Question

Suppose that in a certain country, 10% of the elderly people have diabetes (call this Event D). It is also known that 30% of the elderly people are living below poverty level (call this Event P), 35% of the elderly population falls into at least one of these categories, and 5% of the elderly population falls into both of these categories. If a randomly selected elderly person is living below the poverty level, what is the probability that she/he has diabetes

Answer 1

0.1667 = 16.67% probability that she/he has diabetes

Explanation:

Conditional Probability

We use the conditional probability formula to solve this question. It is

`P(B|A) = (P(A \cap B))/(P(A))`

In which

P(B|A) is the probability of event B happening, given that A happened.
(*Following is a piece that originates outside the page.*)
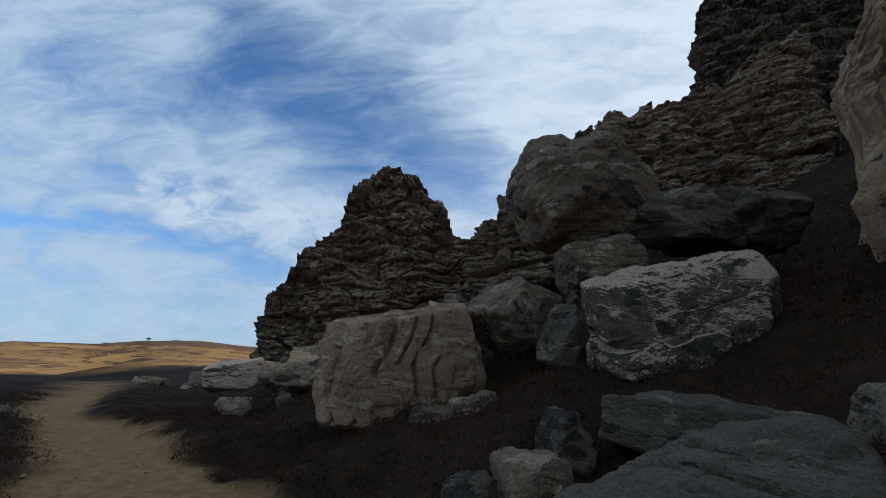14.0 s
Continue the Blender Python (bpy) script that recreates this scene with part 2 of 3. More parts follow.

`P(A \cap B)` is the probability of both A and B happening.

P(A) is the probability of A happening.

In this question:

Event A: Living below the poverty level.

Event B: Having diabetes.

30% of the elderly people are living below poverty level.

This means that
`P(A) = 0.3`

5% of the elderly population falls into both of these categories.

This means that
`P(A \cap B) = 0.05`

If a randomly selected elderly person is living below the poverty level, what is the probability that she/he has diabetes

`P(B|A) = (P(A \cap B))/(P(A)) = (0.05)/(0.3) = 0.1667`

0.1667 = 16.67% probability that she/he has diabetes